MATERIAL SHOWN ->
__________________________________________________
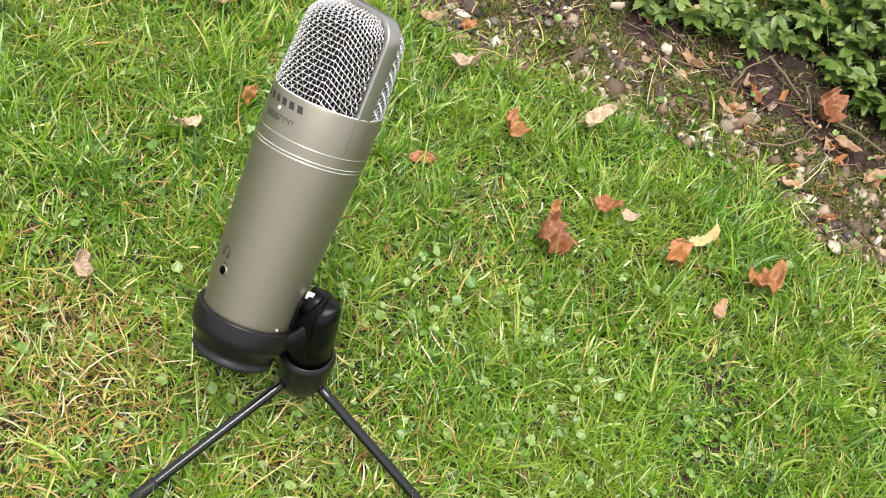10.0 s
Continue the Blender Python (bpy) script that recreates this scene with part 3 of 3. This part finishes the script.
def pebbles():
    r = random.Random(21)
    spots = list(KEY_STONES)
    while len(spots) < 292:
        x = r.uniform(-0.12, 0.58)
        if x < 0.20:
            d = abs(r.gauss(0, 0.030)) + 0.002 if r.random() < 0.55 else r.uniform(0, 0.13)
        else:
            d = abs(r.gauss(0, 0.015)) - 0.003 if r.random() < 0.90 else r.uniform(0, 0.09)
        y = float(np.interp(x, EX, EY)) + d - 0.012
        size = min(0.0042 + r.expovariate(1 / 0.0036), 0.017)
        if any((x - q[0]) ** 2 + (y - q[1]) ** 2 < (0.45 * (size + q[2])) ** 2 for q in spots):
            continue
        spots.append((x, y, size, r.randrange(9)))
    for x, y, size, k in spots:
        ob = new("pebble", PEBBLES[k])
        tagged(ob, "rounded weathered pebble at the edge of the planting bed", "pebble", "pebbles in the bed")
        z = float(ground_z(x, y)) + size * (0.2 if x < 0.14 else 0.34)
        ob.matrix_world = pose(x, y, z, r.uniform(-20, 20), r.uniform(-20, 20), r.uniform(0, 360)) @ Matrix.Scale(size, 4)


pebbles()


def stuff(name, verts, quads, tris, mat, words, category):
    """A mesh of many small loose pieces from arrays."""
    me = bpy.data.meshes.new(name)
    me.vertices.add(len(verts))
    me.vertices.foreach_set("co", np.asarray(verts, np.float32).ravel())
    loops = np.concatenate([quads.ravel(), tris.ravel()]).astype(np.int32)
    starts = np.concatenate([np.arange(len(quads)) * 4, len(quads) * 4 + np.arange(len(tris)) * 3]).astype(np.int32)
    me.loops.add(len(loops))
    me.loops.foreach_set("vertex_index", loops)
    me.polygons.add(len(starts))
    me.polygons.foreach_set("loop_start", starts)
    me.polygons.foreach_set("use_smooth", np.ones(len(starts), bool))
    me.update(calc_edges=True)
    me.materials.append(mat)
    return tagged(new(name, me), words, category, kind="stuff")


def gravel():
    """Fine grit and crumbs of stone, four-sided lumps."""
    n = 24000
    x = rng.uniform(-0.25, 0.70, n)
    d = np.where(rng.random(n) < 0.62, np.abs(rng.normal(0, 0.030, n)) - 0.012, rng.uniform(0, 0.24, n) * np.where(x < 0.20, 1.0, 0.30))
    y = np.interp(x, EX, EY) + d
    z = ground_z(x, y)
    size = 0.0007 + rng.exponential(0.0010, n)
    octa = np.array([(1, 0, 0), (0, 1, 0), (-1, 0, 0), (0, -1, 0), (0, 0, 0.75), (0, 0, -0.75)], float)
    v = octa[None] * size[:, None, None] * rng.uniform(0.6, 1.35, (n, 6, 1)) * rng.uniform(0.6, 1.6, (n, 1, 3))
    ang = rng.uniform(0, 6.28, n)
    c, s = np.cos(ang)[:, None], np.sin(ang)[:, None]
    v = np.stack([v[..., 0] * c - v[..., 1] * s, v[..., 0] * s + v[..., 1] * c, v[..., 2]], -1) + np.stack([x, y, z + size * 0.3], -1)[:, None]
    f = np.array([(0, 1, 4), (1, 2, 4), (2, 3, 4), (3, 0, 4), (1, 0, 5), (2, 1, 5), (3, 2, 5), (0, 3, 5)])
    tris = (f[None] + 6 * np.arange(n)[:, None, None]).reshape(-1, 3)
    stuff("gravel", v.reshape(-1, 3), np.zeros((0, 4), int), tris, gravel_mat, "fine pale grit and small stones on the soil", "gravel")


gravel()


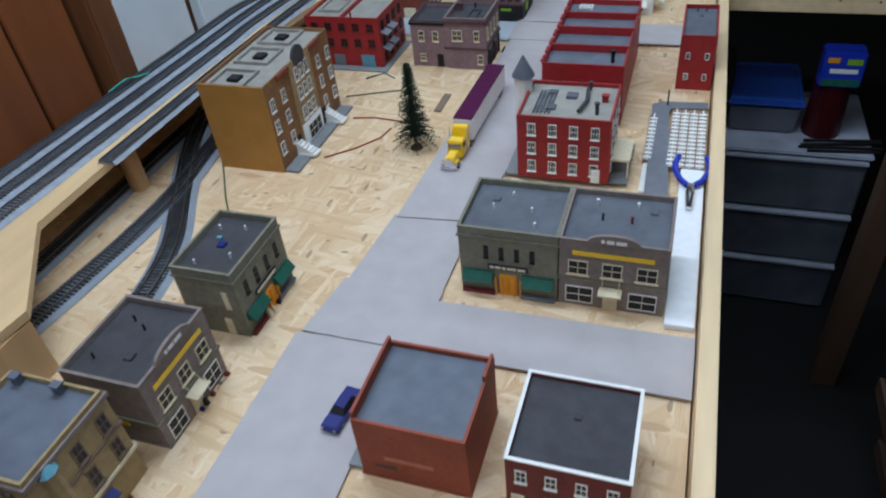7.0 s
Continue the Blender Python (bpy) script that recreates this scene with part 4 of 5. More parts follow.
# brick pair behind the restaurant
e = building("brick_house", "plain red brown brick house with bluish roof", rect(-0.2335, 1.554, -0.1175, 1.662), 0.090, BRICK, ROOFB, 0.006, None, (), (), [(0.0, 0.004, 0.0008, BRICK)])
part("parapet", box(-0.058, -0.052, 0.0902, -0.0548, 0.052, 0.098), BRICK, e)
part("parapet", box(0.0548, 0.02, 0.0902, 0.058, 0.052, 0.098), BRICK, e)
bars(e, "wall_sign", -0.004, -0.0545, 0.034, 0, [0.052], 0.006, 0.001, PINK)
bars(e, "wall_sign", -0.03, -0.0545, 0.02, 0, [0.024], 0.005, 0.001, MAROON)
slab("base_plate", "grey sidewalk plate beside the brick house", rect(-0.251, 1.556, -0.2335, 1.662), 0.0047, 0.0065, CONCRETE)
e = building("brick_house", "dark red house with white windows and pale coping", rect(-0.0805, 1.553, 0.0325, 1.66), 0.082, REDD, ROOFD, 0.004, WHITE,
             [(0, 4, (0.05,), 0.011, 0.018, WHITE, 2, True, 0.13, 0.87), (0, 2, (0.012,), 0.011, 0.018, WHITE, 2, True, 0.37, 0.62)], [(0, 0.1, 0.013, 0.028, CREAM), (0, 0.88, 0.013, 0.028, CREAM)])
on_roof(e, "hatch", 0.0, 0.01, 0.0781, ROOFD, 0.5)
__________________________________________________
GIVEN EXERCISE ->
Copy out all the data exactly; skip the pictures.

ANSWER TO THE EXERCISE ->
10.0 s
Continue the Blender Python (bpy) script that recreates this scene with part 3 of 3. This part finishes the script.
def pebbles():
    r = random.Random(21)
    spots = list(KEY_STONES)
    while len(spots) < 292:
        x = r.uniform(-0.12, 0.58)
        if x < 0.20:
            d = abs(r.gauss(0, 0.030)) + 0.002 if r.random() < 0.55 else r.uniform(0, 0.13)
        else:
            d = abs(r.gauss(0, 0.015)) - 0.003 if r.random() < 0.90 else r.uniform(0, 0.09)
        y = float(np.interp(x, EX, EY)) + d - 0.012
        size = min(0.0042 + r.expovariate(1 / 0.0036), 0.017)
        if any((x - q[0]) ** 2 + (y - q[1]) ** 2 < (0.45 * (size + q[2])) ** 2 for q in spots):
            continue
        spots.append((x, y, size, r.randrange(9)))
    for x, y, size, k in spots:
        ob = new("pebble", PEBBLES[k])
        tagged(ob, "rounded weathered pebble at the edge of the planting bed", "pebble", "pebbles in the bed")
        z = float(ground_z(x, y)) + size * (0.2 if x < 0.14 else 0.34)
        ob.matrix_world = pose(x, y, z, r.uniform(-20, 20), r.uniform(-20, 20), r.uniform(0, 360)) @ Matrix.Scale(size, 4)


pebbles()


def stuff(name, verts, quads, tris, mat, words, category):
    """A mesh of many small loose pieces from arrays."""
    me = bpy.data.meshes.new(name)
    me.vertices.add(len(verts))
    me.vertices.foreach_set("co", np.asarray(verts, np.float32).ravel())
    loops = np.concatenate([quads.ravel(), tris.ravel()]).astype(np.int32)
    starts = np.concatenate([np.arange(len(quads)) * 4, len(quads) * 4 + np.arange(len(tris)) * 3]).astype(np.int32)
    me.loops.add(len(loops))
    me.loops.foreach_set("vertex_index", loops)
    me.polygons.add(len(starts))
    me.polygons.foreach_set("loop_start", starts)
    me.polygons.foreach_set("use_smooth", np.ones(len(starts), bool))
    me.update(calc_edges=True)
    me.materials.append(mat)
    return tagged(new(name, me), words, category, kind="stuff")


def gravel():
    """Fine grit and crumbs of stone, four-sided lumps."""
    n = 24000
    x = rng.uniform(-0.25, 0.70, n)
    d = np.where(rng.random(n) < 0.62, np.abs(rng.normal(0, 0.030, n)) - 0.012, rng.uniform(0, 0.24, n) * np.where(x < 0.20, 1.0, 0.30))
    y = np.interp(x, EX, EY) + d
    z = ground_z(x, y)
    size = 0.0007 + rng.exponential(0.0010, n)
    octa = np.array([(1, 0, 0), (0, 1, 0), (-1, 0, 0), (0, -1, 0), (0, 0, 0.75), (0, 0, -0.75)], float)
    v = octa[None] * size[:, None, None] * rng.uniform(0.6, 1.35, (n, 6, 1)) * rng.uniform(0.6, 1.6, (n, 1, 3))
    ang = rng.uniform(0, 6.28, n)
    c, s = np.cos(ang)[:, None], np.sin(ang)[:, None]
    v = np.stack([v[..., 0] * c - v[..., 1] * s, v[..., 0] * s + v[..., 1] * c, v[..., 2]], -1) + np.stack([x, y, z + size * 0.3], -1)[:, None]
    f = np.array([(0, 1, 4), (1, 2, 4), (2, 3, 4), (3, 0, 4), (1, 0, 5), (2, 1, 5), (3, 2, 5), (0, 3, 5)])
    tris = (f[None] + 6 * np.arange(n)[:, None, None]).reshape(-1, 3)
    stuff("gravel", v.reshape(-1, 3), np.zeros((0, 4), int), tris, gravel_mat, "fine pale grit and small stones on the soil", "gravel")


gravel()


7.0 s
Continue the Blender Python (bpy) script that recreates this scene with part 4 of 5. More parts follow.
# brick pair behind the restaurant
e = building("brick_house", "plain red brown brick house with bluish roof", rect(-0.2335, 1.554, -0.1175, 1.662), 0.090, BRICK, ROOFB, 0.006, None, (), (), [(0.0, 0.004, 0.0008, BRICK)])
part("parapet", box(-0.058, -0.052, 0.0902, -0.0548, 0.052, 0.098), BRICK, e)
part("parapet", box(0.0548, 0.02, 0.0902, 0.058, 0.052, 0.098), BRICK, e)
bars(e, "wall_sign", -0.004, -0.0545, 0.034, 0, [0.052], 0.006, 0.001, PINK)
bars(e, "wall_sign", -0.03, -0.0545, 0.02, 0, [0.024], 0.005, 0.001, MAROON)
slab("base_plate", "grey sidewalk plate beside the brick house", rect(-0.251, 1.556, -0.2335, 1.662), 0.0047, 0.0065, CONCRETE)
e = building("brick_house", "dark red house with white windows and pale coping", rect(-0.0805, 1.553, 0.0325, 1.66), 0.082, REDD, ROOFD, 0.004, WHITE,
             [(0, 4, (0.05,), 0.011, 0.018, WHITE, 2, True, 0.13, 0.87), (0, 2, (0.012,), 0.011, 0.018, WHITE, 2, True, 0.37, 0.62)], [(0, 0.1, 0.013, 0.028, CREAM), (0, 0.88, 0.013, 0.028, CREAM)])
on_roof(e, "hatch", 0.0, 0.01, 0.0781, ROOFD, 0.5)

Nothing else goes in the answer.